Yeah AI sucks but could you imagine they take advantage of it in a good way? Like full conversations with NPCs either by voice or keyboard input. Give a NPC a personality and provide what information they know and it's the player that needs to interrogate them and get the info out of the NPC. They don't need to give them a full AI but like if you want to play as a charming hunk you could sweet talk the NPC or if you are a brute you could threaten them and get responses based on exactly what you said.
Additionally they could add a AI level difficulty where the mobs could adapt. Tell the mobs to survive at any cost.
Could maybe make a mod that bridges Skyrim to something like KoboldAI.
I don't think that we're there yet in reasonable performance terms, though. Or technically.
And I'm not sold that there's enough of a corpus of text to work with for even the existing mechanisms to chew on. Like, I can make an LLM that generates text that sounds like everyday American English because I have a huge corpus of that to train on. But I don't have a huge corpus of text of what, say, a elven archer sounds like.
I have AMD's RX 7900 XT. Even when that thing is doing zero 3D work, as it would likely be doing in a game, existing software doesn't permit for convincing text generation in real-time.
Unless you want to exclude them, console players don't have a great text input mechanism.
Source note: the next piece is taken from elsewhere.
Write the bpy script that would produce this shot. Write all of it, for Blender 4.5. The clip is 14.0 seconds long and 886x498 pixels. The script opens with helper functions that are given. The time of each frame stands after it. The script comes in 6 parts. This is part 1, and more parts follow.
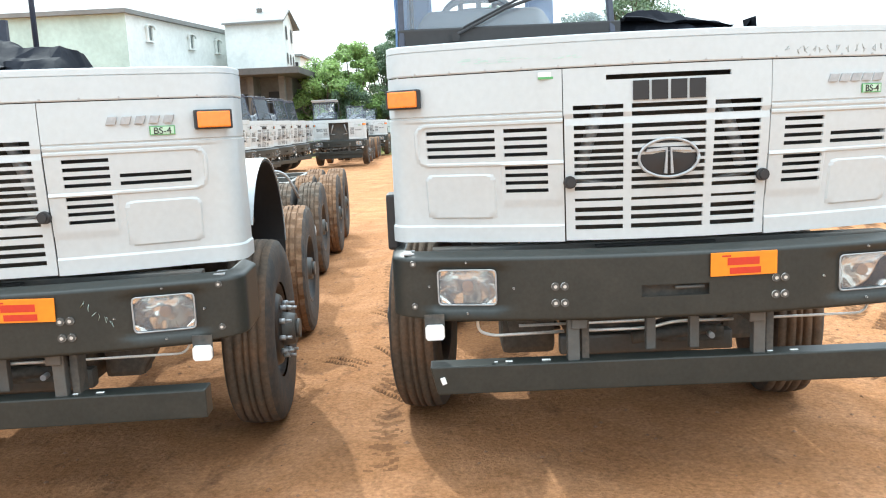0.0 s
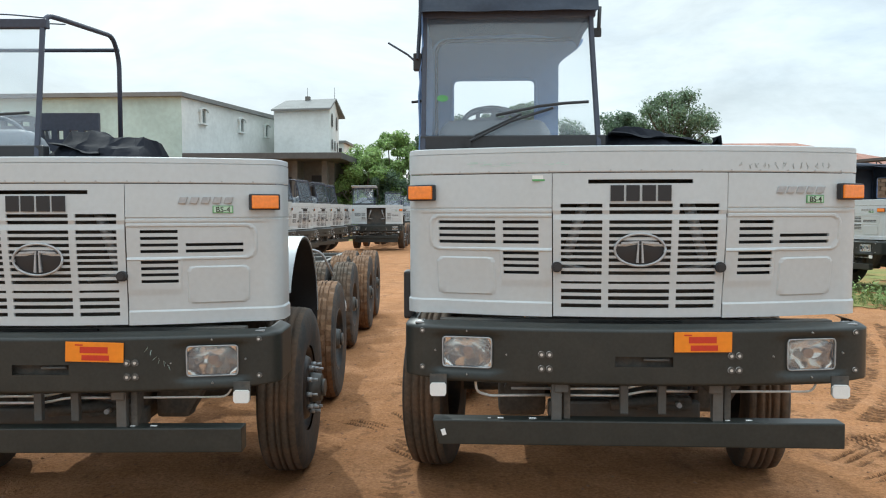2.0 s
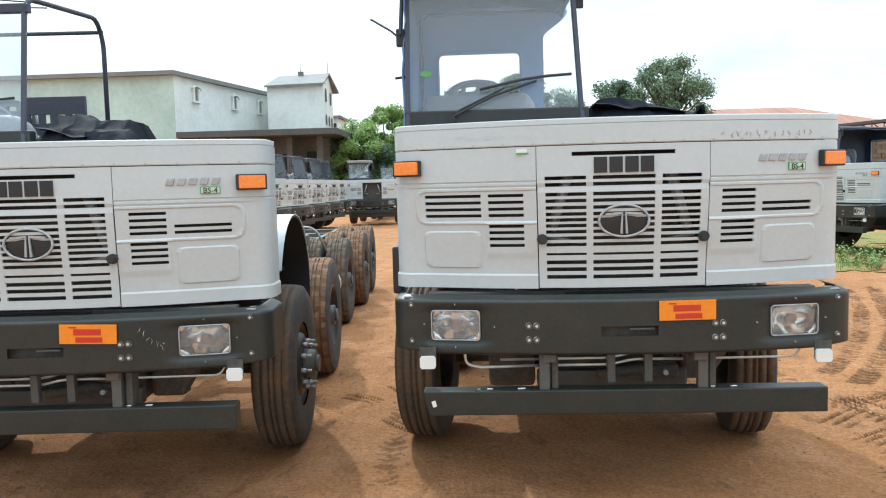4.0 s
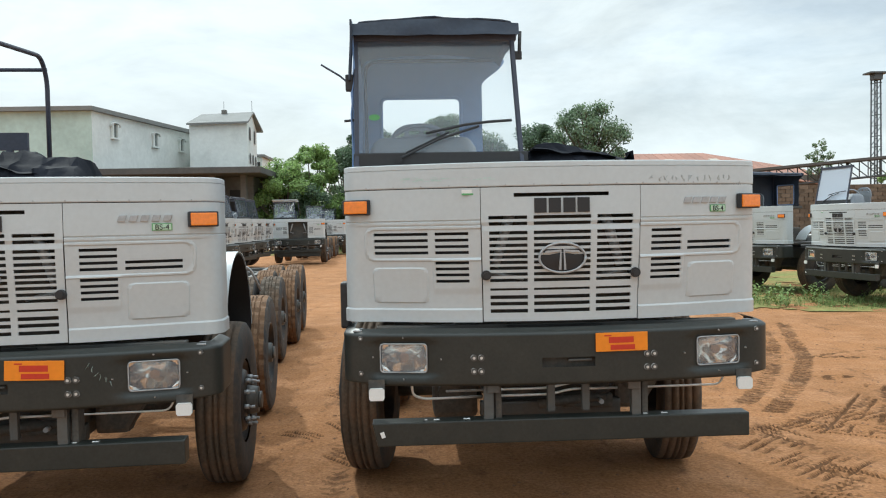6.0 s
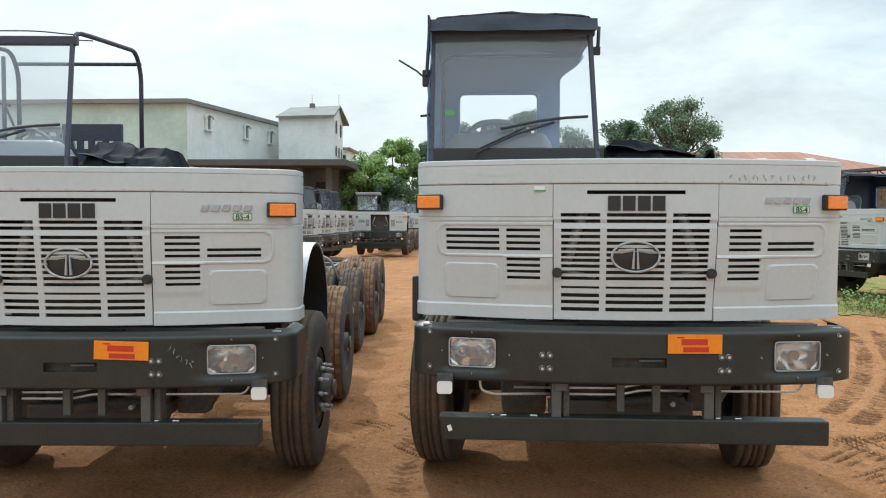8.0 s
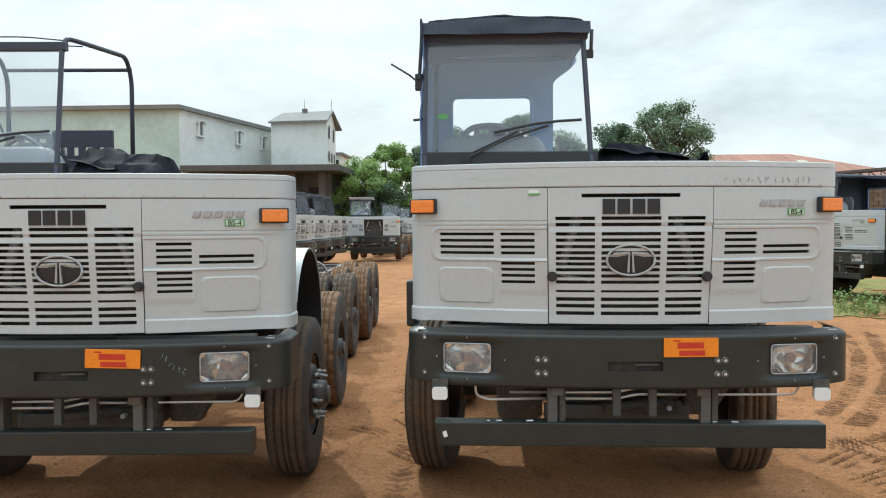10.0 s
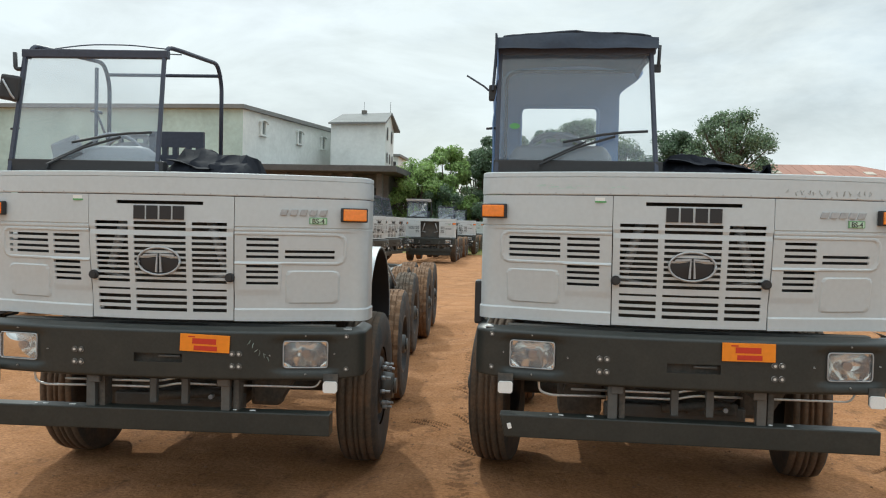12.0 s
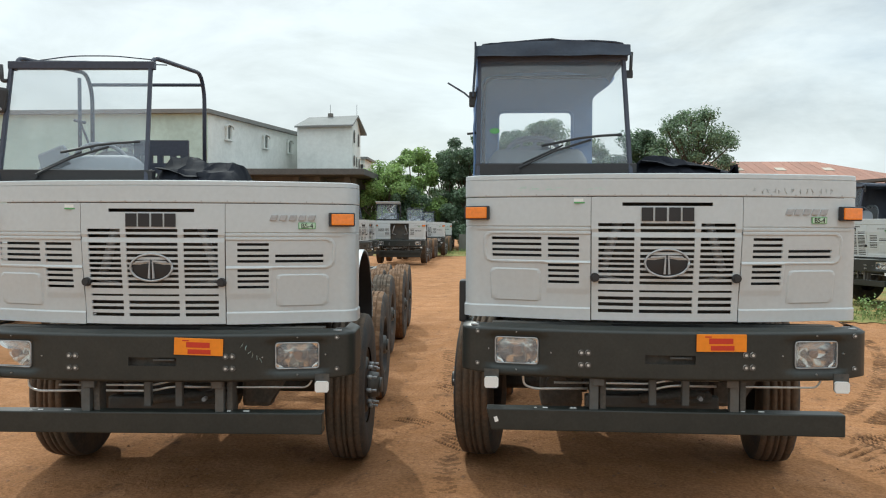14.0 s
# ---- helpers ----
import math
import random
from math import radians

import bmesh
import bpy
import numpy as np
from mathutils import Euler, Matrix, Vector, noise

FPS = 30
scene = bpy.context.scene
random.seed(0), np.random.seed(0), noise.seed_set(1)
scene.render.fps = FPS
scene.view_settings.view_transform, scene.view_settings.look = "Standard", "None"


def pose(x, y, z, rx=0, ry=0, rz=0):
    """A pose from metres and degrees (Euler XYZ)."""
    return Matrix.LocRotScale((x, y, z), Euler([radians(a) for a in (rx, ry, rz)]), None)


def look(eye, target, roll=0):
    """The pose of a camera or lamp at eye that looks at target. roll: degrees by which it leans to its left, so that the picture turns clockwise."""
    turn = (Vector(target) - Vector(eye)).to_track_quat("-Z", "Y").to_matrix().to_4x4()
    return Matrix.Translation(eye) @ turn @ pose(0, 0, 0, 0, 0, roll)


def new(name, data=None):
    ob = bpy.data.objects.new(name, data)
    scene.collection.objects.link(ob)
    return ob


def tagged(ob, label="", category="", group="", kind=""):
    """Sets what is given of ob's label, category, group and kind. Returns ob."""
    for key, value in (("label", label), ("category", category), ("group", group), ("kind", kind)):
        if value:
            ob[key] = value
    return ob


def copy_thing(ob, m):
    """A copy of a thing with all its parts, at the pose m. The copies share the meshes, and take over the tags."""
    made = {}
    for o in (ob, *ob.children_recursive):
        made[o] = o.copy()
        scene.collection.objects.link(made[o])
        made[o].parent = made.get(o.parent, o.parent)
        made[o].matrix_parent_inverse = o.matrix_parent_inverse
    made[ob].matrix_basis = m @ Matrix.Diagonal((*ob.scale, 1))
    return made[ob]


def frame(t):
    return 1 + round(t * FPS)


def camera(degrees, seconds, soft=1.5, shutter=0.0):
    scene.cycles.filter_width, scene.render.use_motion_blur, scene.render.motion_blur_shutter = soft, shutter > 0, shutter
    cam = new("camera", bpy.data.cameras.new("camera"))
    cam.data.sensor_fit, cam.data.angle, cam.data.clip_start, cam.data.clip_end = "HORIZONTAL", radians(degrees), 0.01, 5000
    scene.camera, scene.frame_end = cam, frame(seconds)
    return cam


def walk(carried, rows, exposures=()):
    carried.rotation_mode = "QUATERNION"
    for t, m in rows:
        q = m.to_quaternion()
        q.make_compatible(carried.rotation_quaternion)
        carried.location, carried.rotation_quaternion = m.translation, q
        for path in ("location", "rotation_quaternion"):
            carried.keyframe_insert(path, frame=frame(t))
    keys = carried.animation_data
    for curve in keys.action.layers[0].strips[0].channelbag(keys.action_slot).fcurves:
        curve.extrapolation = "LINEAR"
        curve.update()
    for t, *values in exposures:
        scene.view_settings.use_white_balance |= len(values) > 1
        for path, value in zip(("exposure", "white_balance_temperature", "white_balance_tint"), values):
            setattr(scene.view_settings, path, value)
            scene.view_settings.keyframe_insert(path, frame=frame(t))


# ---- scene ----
cam = camera(57.9, 14.0, 1.1)
EXPOSURES = [(0, 1.1, 5600, 0), (0.5, 0.6, 5600, 0), (1, 0.35, 5550, 0), (1.5, 0.12, 5600, 0), (2, 0.11, 5650, 0), (2.5, 0.22, 5600, 0), (3, 0.57, 5500, 0), (5.5, 0.12, 5750, 0), (6, 0.04, 5750, 0), (7, 0.03, 5750, 0), (8, 0.08, 5750, 0), (10.5, 0.08, 5750, 0), (11, 0.09, 5750, 0), (11.5, 0.05, 5800, 0), (12, -0.1, 5850, 0), (14, -0.05, 5850, 0)]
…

Well, I think that they can use Bluetooth keyboards, but I'd bet that only a tiny portion of people have those set up.
And I'm not sure that existing AI techniques are necessarily great at producing interesting content. Procedural content in games historically has often felt kind of flat and samish -- the fact that your game has 65,535 procedurally-generated star systems isn't the same as having them hand-crafted, not yet at any rate. Starfield caught criticism because the procedural content didn't feel that interesting.
Like, I agree that technically, the ability to converse as a human does would be pretty potentially neat. But I think that we're not at the point, either from a hardware or software standpoint, where that's ready.